Blonde TV anchor, reading from TelePrompTer: “FAX News brings you ‘the news we choose,’ deranged, estranged, and rearranged. Tonight’s major story: Sindy Singer back in the headlines again. We take you to Hollywood, where our top investigative reporter, Ben Gall, has been following the story closely. Ben, what can you tell us about Sindy’s latest escapade?”
Reporter, wearing a tan topcoat and holding a FAX mike: “Well, Arlene, fans of starlet Sindy Singer were stunned last night, at precisely 8:23 PM, when the young actress, famous for her highly-publicized drug-and-alcohol-fueled tantrums, fights, arrests, stints in rehab, and relapses, slipped out of the limousine at the premiere of her newest film.
“Photographers, poised to catch a photo revealing that she was sans undergarment, were left with their mouths agape as her knee-length dress rose only an inch or so above her kneecap. Even more shocking, as you can see in this accompanying video, her non-transparent dress completely covered her breasts.
“Ms. Singer, who appeared not to be intoxicated or under the influence of recreational chemicals of any kind, simply waved to fans, said “Hi,” and walked without assistance into the theater. She was accompanied by her married co-star, with whom she is rumored not to be having an affair.
“Ms. Singer’s publicity agents were quick to respond to the incident, claiming the failure of her dress to slide below mid-breast and above her hip joints was a ‘wardrobe malfunction of colossal proportions,’ and apologized to the public. Fans outside the theater, some of whom had been waiting for as long as three hours to see the actress in the flesh--or perhaps just to see her flesh--described themselves as feeling ‘cheated.‘ One disgusted man, who asked to remain anonymous, complained, ‘Like, I went out and bought a new battery for my video camera and everything, and then she pulls a stunt like this.’
“Industry insiders say it’s still too early to tell what impact this shocking incident will have on Ms. Singer’s meteoric career. In Hollywood, I’m Ben Gall, reporting for FAX News.”
TV anchor: “Thanks, Ben. We’ll be providing hourly updates on this breaking story, which is a FAX News exclusive. The Huffington Post, Yahoo! News, the National Enquirer, and the National Examiner have all been scooped on this one, and are playing catchup. In other headline news:
- Major league baseball will be expanding instant replay in 2014.
- Today is the birthday of Lee Ann Womack, who won a Grammy Award for Best Country Song with “I Hope You Dance.” She turns 46.
- President Obama failed to break par while golfing with comedian Larry David on Martha’s Vineyard, where the president is enjoying a weeklong vacation.
- Rihanna flagged down a taxi in New York by baring her midriff.
- World Wrestling Entertainment star Darren Young announced that he’s gay, claiming that ‘All sports are physical.’

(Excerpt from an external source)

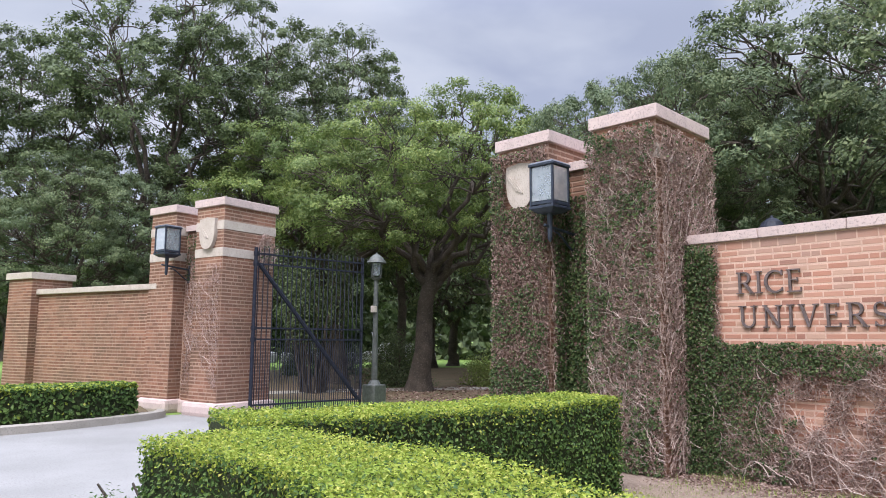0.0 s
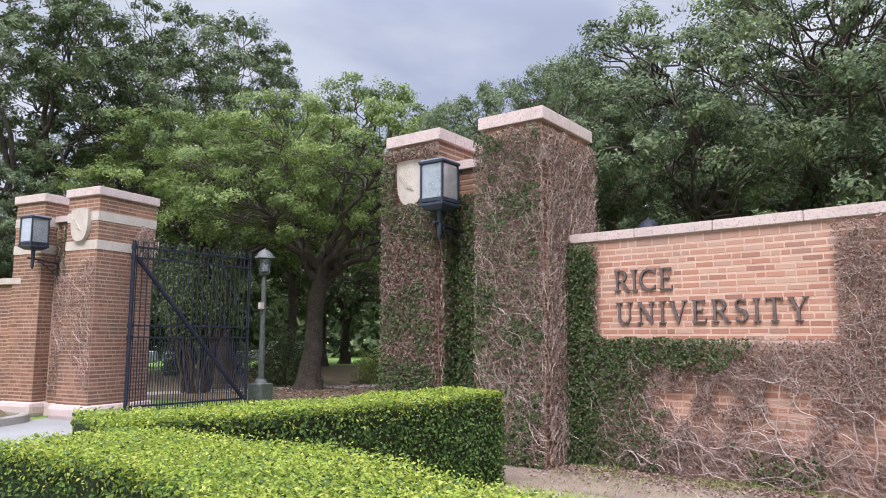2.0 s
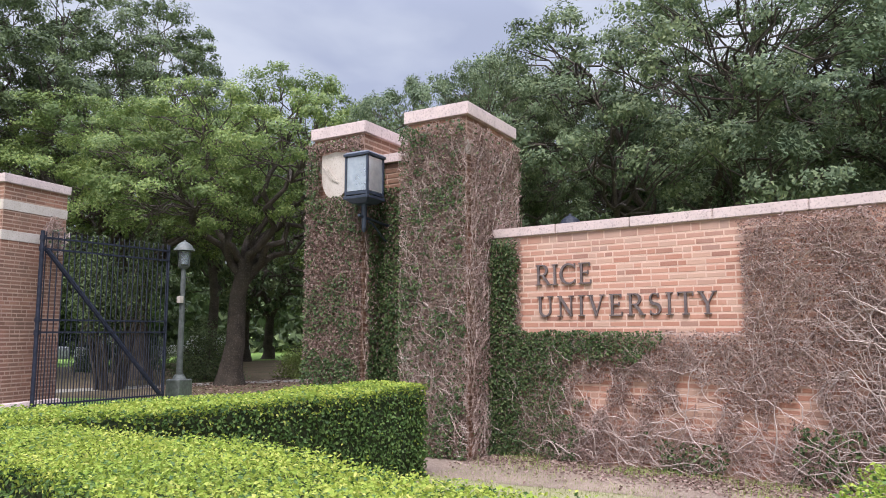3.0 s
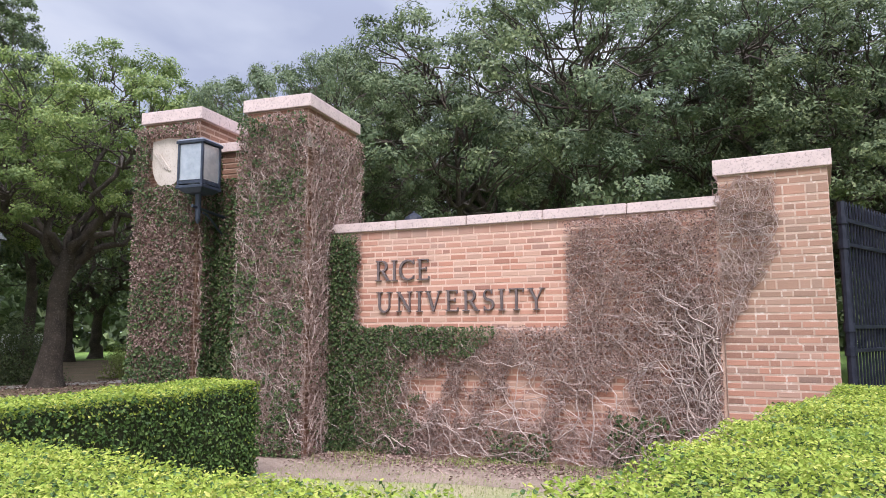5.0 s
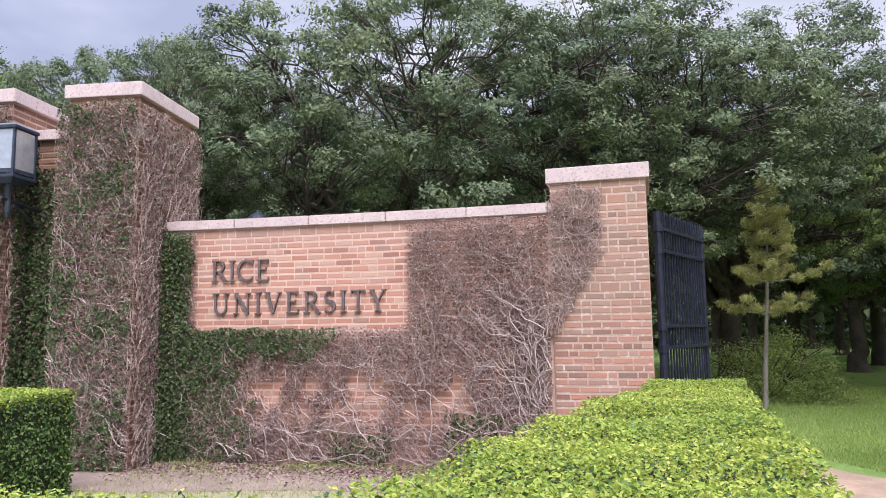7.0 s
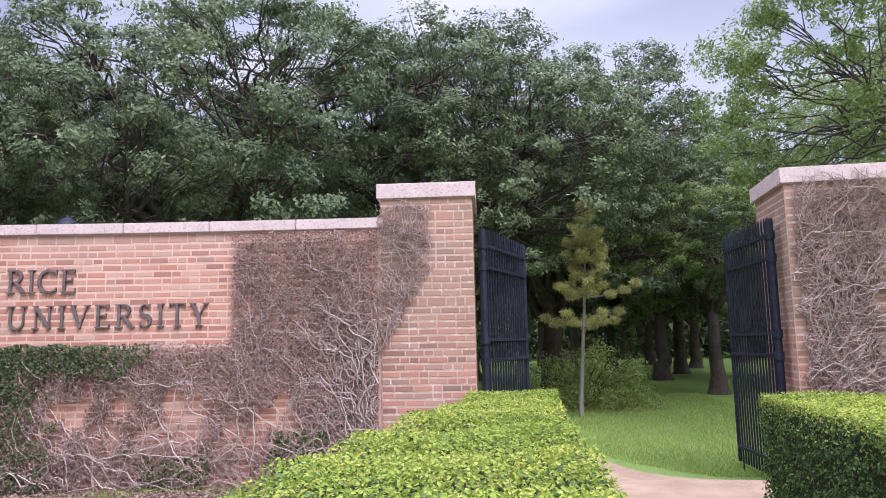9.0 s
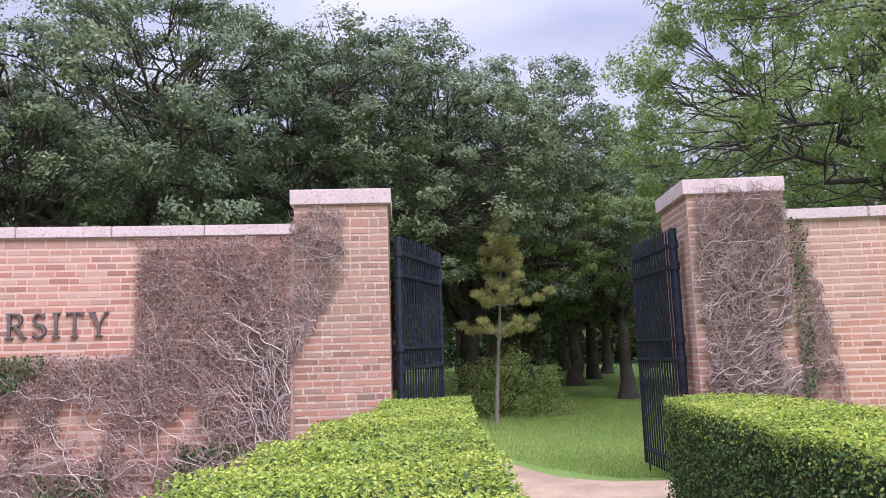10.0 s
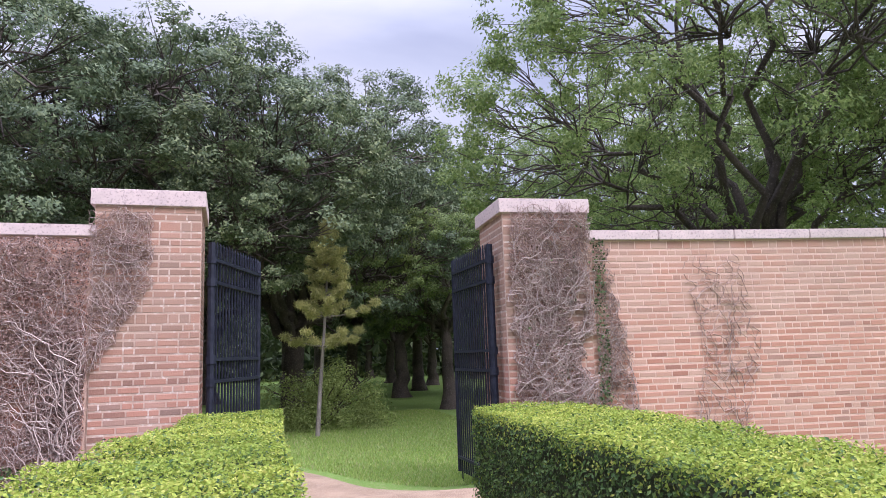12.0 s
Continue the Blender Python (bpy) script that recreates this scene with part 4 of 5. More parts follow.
# ---- lamp posts ----
def lamp_post(x, y, label, hood=None):
    t = thing("lamp_post", label, "lamp post", "lamp posts", at=(x, y, gz(x, y)))
    V3 = lambda z: (x, y, z)
    part("foot", box(pose(x, y, -0.1, 0, 0, 20), 0.42, 0.42, 0.62, 0.03), M_post, t, "square metal-clad footing")
    bm = bar(bmesh.new(), V3(0.5), V3(0.62), 0.17, 12, 0.11)
    bar(bm, V3(0.62), V3(3.12), 0.075, 12, 0.055)
    bar(bm, V3(3.1), V3(3.16), 0.09, 12, 0.13)
    part("pole", bm, M_post, t, smooth=False)
    part("glass", bar(bmesh.new(), V3(3.2), V3(3.5), 0.1, 14, 0.12), M_pane, t, "milky glass cylinder")
    for k in range(4):
        c, s = math.cos(k * math.pi / 2 + 0.5) * 0.17, math.sin(k * math.pi / 2 + 0.5) * 0.17
        part("strut", bar(bmesh.new(), (x + c * 0.8, y + s * 0.8, 3.14), (x + c, y + s, 3.53), 0.014, 6), M_post, t)
    bm = bar(bmesh.new(), V3(3.52), V3(3.57), 0.25, 18, 0.23)
    bar(bm, V3(3.57), V3(3.66), 0.21, 18, 0.16)
    bar(bm, V3(3.66), V3(3.73), 0.16, 18, 0.07)
    bar(bm, V3(3.73), V3(3.78), 0.035, 10, 0.02)
    part("hood", bm, hood or M_post, t)
    part("box", box(pose(x - 0.08, y - 0.05, 2.28, 0, 0, 20), 0.12, 0.1, 0.16, 0.01), M_stone, t, "small pale grey box")
    return t


lamp_post(7.75, 14.82, "grey-green lamp post with a hooded lantern beside the gate")
# black hood colour stands in for its dark silhouette against the sky
lamp_post(10.9, 6.1, "hooded lamp post behind the sign wall", M_iron)

# ---- young pine and shrub ----
def pine(x, y):
    rng = R(41)
    g = gz(x, y)
    t = thing("young_pine", "slender young pine with tufted yellow-green whorls on the lawn", "tree", at=(x, y, g))
    n = 12
    zz = np.linspace(0, 4.75, n)
    P = np.stack([x + 0.03 * np.sin(zz * 1.3), y + 0.02 * np.cos(zz) - 0.055 * zz, zz + g], 1)
    wood = [tube(P, np.linspace(0.055, 0.012, n), 7)]
    Cs, Ns = [], []
    for z, reach, k in ((1.95, 1.1, 5), (2.62, 1.15, 6), (3.1, 0.55, 5), (3.45, 0.5, 5), (3.8, 0.42, 5), (4.1, 0.32, 5), (4.42, 0.2, 4), (4.72, 0.1, 4)):
        for j in range(k):
            a = 2 * math.pi * (j + rng.uniform(-0.35, 0.35)) / k
            L = reach * rng.uniform(0.45, 1.12)
            b = np.array([np.interp(z, zz, P[:, 0]), np.interp(z, zz, P[:, 1]), z + g])
            e = b + np.array([math.cos(a) * L, math.sin(a) * L, 0.05 + 0.22 * L + rng.uniform(-0.08, 0.12)])
            B = arch(b, e, -0.12, 5, rng, 0.03)
            wood.append(tube(B, np.linspace(0.016, 0.006, 5), 5))
            m = int(260 + 420 * L)
            tuft = rng.randint(2, 5, m)
            C = B[tuft] + unit(rng.normal(size=(m, 3))) * rng.uniform(0.02, 0.16, (m, 1)) * np.array([1, 1, 0.7])
            Cs.append(C)
    V, F = merge(wood)
    mesh_ob("trunk", quad_mesh("trunk", V, F, smooth=True), M_bark_grey, t)
    C = np.concatenate(Cs)
    N = unit(rng.normal(size=C.shape))
    V, F = leaf_quads(C, N, 0.16, 0.014, rng, -0.5)
    mesh_ob("needles", quad_mesh("needles", V, F), M_pine, t)


pine(16.2, -2.66)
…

“That’s the news you can use! You’re on top of the stories your friends will be tweeting about. Follow my Twitter feed throughout the day for more insights on major world events.
“And finally, today’s ‘Tidbit to Forget.’ The Natural Resources Defense Council reports that the U.S.’s top 40 cities will likely see 150,000 people die from heat stroke and other high-temperature maladies attributable to climate change by the end of this century. [Smiles perkily] Isn’t that a bummer for the kids and grandkids!? [Ad-libs afterthought] Well, really, for everybody that comes after us. [Remembers to recover cheerfulness] In the meantime, get out and enjoy this cool weather while you can!
“Join us again at 11, when we’ll have the latest on the Sindy Singer saga that has the country buzzing, as well as the other ‘news we choose.’ I’m Arlene Adkins, for FAX News.”